熊本の弁護士トップ > 中小企業コラム 第13回「従業員が退職後に競争相手となることを防げるか?」

第13回「従業員が退職後に競争相手となることを防げるか?」


会社の役員や従業員が、会社を退職後、ライバル会社に就職したり、あるいは自分で同業の会社を設立するようなことを防げるでしょうか?
もし在職中に得た情報(顧客リスト)などをもとに営業をされたら多大な損害を被ることになりかねません。
退職者が同業他社に転業してはならないという義務を「競業避止義務」と言います。


日本には職業選択の自由がある訳ですから、原則としては、退職後にどの会社に再就職しようと、何の事業を始めようと自由です。
しかし、就業規則で競業避止義務を明文化したり、あるいは、労働契約に明記したり誓約書を書いてもらうなどの方法で、競業避止義務を負わせることができます。

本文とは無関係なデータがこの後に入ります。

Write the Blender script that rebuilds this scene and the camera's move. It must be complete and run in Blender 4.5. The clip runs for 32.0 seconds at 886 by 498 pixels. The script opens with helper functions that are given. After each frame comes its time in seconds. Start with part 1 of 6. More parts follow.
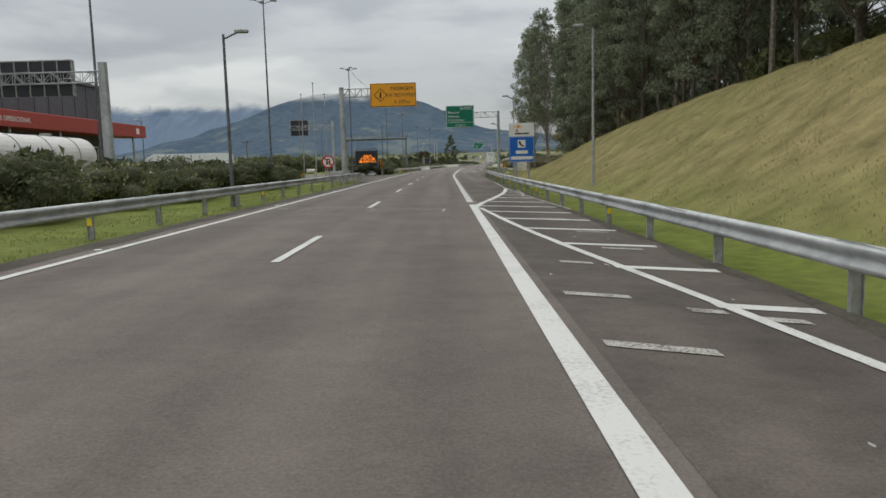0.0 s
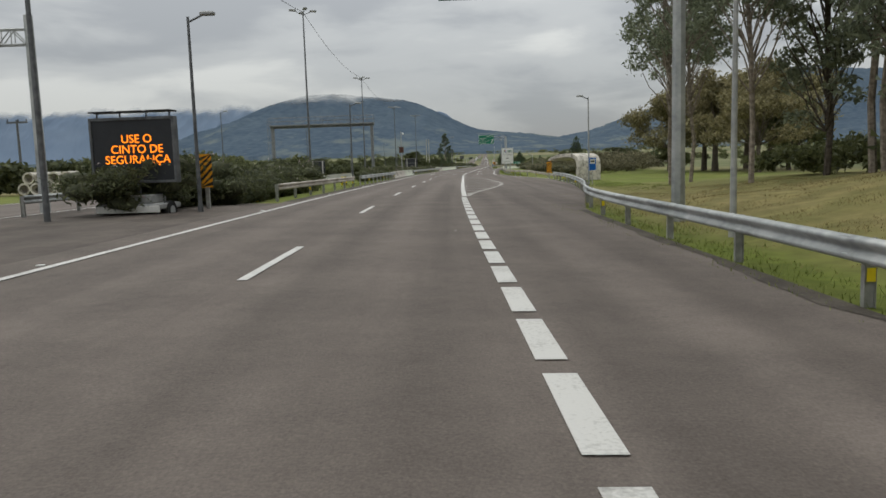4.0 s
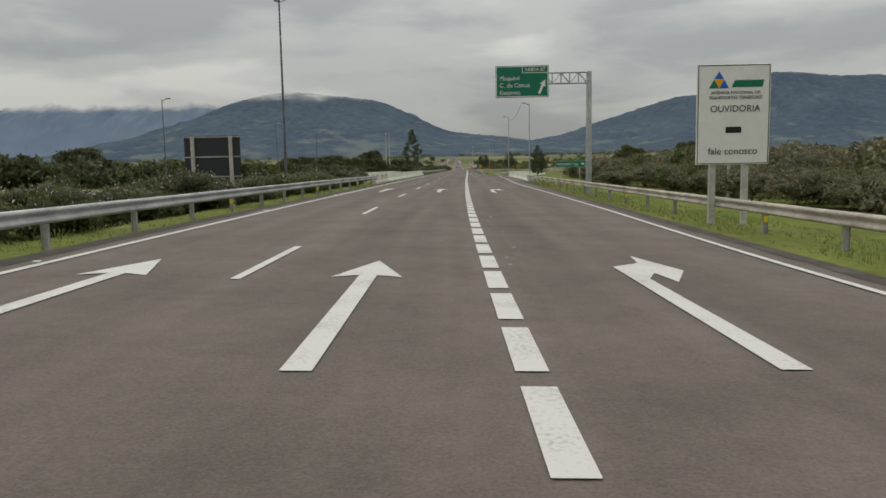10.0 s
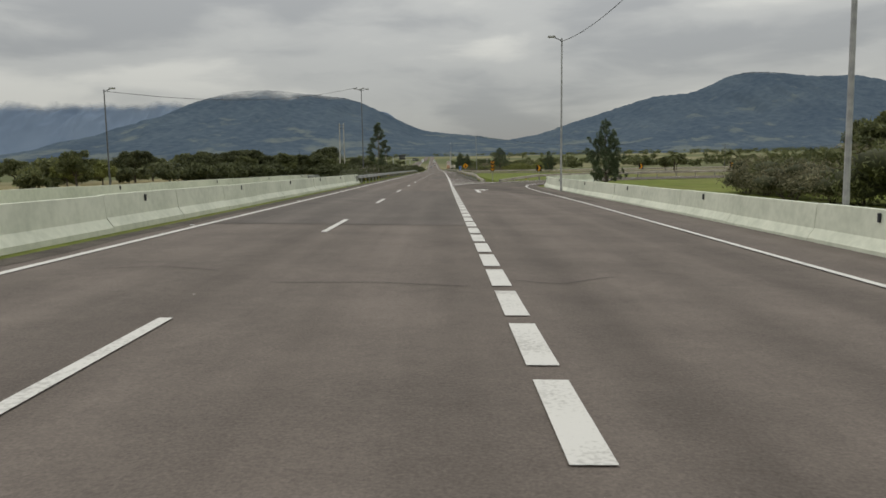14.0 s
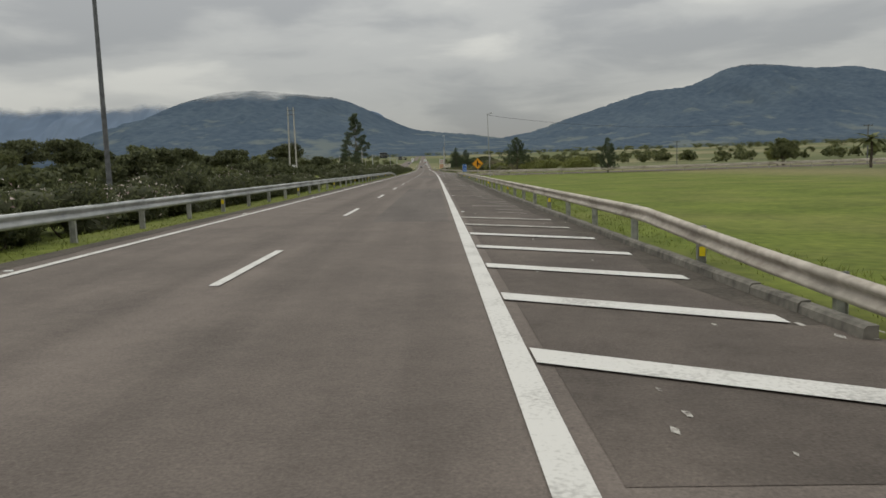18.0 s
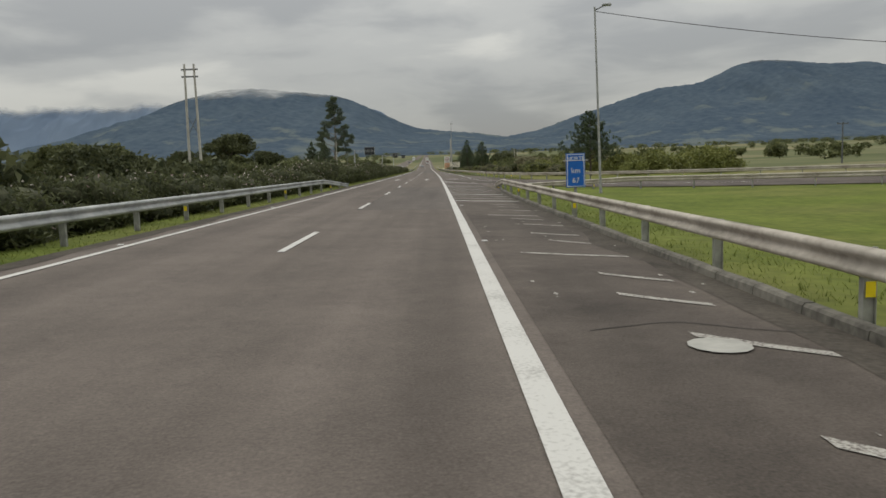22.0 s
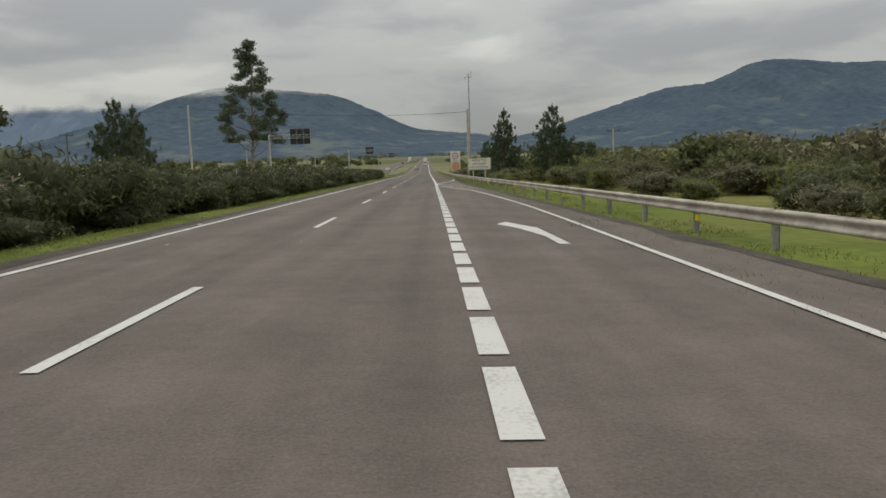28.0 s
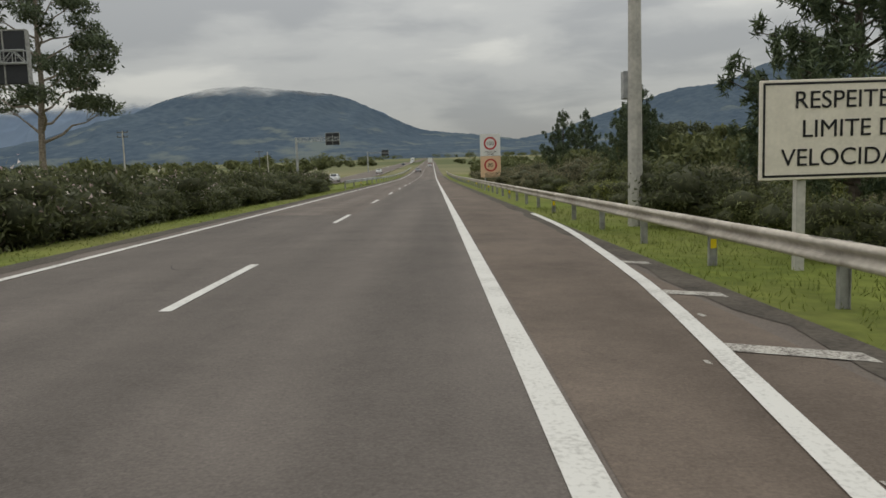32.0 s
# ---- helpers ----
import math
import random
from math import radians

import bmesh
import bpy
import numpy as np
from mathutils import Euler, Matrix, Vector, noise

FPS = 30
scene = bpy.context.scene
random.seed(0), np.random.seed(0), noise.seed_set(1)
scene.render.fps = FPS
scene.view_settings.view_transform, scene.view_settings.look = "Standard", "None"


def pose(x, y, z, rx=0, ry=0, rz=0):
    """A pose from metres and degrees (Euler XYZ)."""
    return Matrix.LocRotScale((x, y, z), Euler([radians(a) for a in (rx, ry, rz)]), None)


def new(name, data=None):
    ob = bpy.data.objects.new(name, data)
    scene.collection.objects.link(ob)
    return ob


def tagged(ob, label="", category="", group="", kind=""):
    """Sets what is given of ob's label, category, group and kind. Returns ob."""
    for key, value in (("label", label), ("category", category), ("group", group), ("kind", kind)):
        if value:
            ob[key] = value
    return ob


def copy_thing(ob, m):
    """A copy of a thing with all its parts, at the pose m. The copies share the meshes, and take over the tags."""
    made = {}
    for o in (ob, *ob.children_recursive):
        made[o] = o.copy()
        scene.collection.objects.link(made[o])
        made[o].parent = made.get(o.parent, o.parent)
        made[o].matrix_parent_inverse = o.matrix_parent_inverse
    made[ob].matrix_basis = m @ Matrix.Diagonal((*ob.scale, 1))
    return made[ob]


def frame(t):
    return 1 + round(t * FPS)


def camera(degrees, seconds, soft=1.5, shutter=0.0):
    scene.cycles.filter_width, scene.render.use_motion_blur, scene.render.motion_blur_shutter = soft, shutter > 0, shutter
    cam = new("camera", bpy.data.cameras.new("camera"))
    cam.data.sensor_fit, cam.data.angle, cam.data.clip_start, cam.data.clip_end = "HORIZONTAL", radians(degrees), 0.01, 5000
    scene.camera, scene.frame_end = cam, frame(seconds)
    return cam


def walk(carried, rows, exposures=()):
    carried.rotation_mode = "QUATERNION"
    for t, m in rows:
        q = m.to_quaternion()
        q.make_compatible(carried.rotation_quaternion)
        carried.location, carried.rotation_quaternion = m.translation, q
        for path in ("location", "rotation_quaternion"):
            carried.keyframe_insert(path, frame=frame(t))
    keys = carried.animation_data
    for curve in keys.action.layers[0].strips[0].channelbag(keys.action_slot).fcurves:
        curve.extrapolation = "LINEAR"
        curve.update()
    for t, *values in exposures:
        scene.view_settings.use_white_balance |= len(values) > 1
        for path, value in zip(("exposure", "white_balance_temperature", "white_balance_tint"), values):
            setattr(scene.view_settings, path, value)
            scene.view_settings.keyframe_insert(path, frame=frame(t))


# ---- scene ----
# ---- the road's line: s runs along it, n to the right of the lane dashes ----
HEAD_S = (-200, -20, 75, 115, 150, 185, 220, 300, 400, 560, 4600)
HEAD_D = (4.0, 4.0, 3.94, 1.98, 2.1, -0.06, -0.42, -0.63, -0.4, 0.3, 0.3)
_S = np.arange(-200, 4600.5, 1.0)
_A = np.interp(_S, HEAD_S, np.radians(HEAD_D))
_A = np.convolve(np.r_[np.full(15, _A[0]), _A, np.full(15, _A[-1])], np.ones(31) / 31, "valid")
_X = np.r_[0, np.cumsum(-np.sin(_A[:-1]))]
_Y = np.r_[0, np.cumsum(np.cos(_A[:-1]))]
_X -= _X[200]
_Y -= _Y[200]
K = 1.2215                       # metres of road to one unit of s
_X *= K
_Y *= K


def heading(s):
    return float(np.interp(s, _S, _A))


def lift(s):
    """How far the valley floor has risen at s."""
    s = np.asarray(s, float)
    return K * np.where(s < 640, 0, np.where(s < 740, (s - 640) ** 2 / 200 * 0.021, (s - 690) * 0.021))


def fall(n):
    """The crossfall of the carriageway."""
    return -0.025 * np.clip(n, -6, 14)


def rd(s, n, z=0.0):
    """A place on the road: along, across, and metres over the carriageway's plane."""
    s = s - 2.37
    a = np.interp(s, _S, _A)
    x = np.interp(s, _S, _X) + n * np.cos(a)
    y = np.interp(s, _S, _Y) + n * np.sin(a)
    return Vector((float(x), float(y), float(fall(n) + lift(s) + z)))


def aside(s, n, z=0.0):
    """A place beside the road, spread outwards from the driving line and from eye height."""
    a = np.interp(s, _S, _A)
    m = 3.0 + K * (n - 3.0)
    x = np.interp(s, _S, _X) + m * np.cos(a)
    y = np.interp(s, _S, _Y) + m * np.sin(a)
    return Vector((float(x), float(y), float(1.53 + K * (fall(n) + z - 1.53) + lift(s))))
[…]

ただし、競業避止義務が明文化されていれば、無制限で競業避止義務を負わせることができるということではありません。
余りに職業選択の自由を侵害するような内容ならば、競業避止義務の合意も無効となってしまうおそれがあります。
裁判になれば、裁判所は、競業避止義務を負う期間や場所的制限(同一市町村に限るなど)、制限の対象となる職種の範囲、代償措置の有無(競業避止義務を負う代わりに退職金の上乗せがあるなど)などの事情を総合的に考慮して、競業避止義務が有効かどうかを判断することになります。


もし競業避止義務が認められるとすれば、これに反して競業をした相手に対して、どのような対応ができるでしょうか。
まずは損害賠償請求が認められることになります。競業によって生じた損害を弁償してもらうということです。
また、競業の程度がひどい場合には、競業行為の差し止めを請求することも可能でしょう。


なお、従業員が退職後に、在職中に得た業務上の秘密(顧客リストなど)を利用して営業活動を行った場合には、不正競争防止法という法律に基づいて、営業上の秘密を利用することの差し止めや、損害賠償請求などを請求することができます。


このような状況になる前に、どのような競業避止義務を設定することが妥当か、どのような条件なら義務が有効になるかなどを弁護士に相談して、明文化しておくことが望ましいでしょう。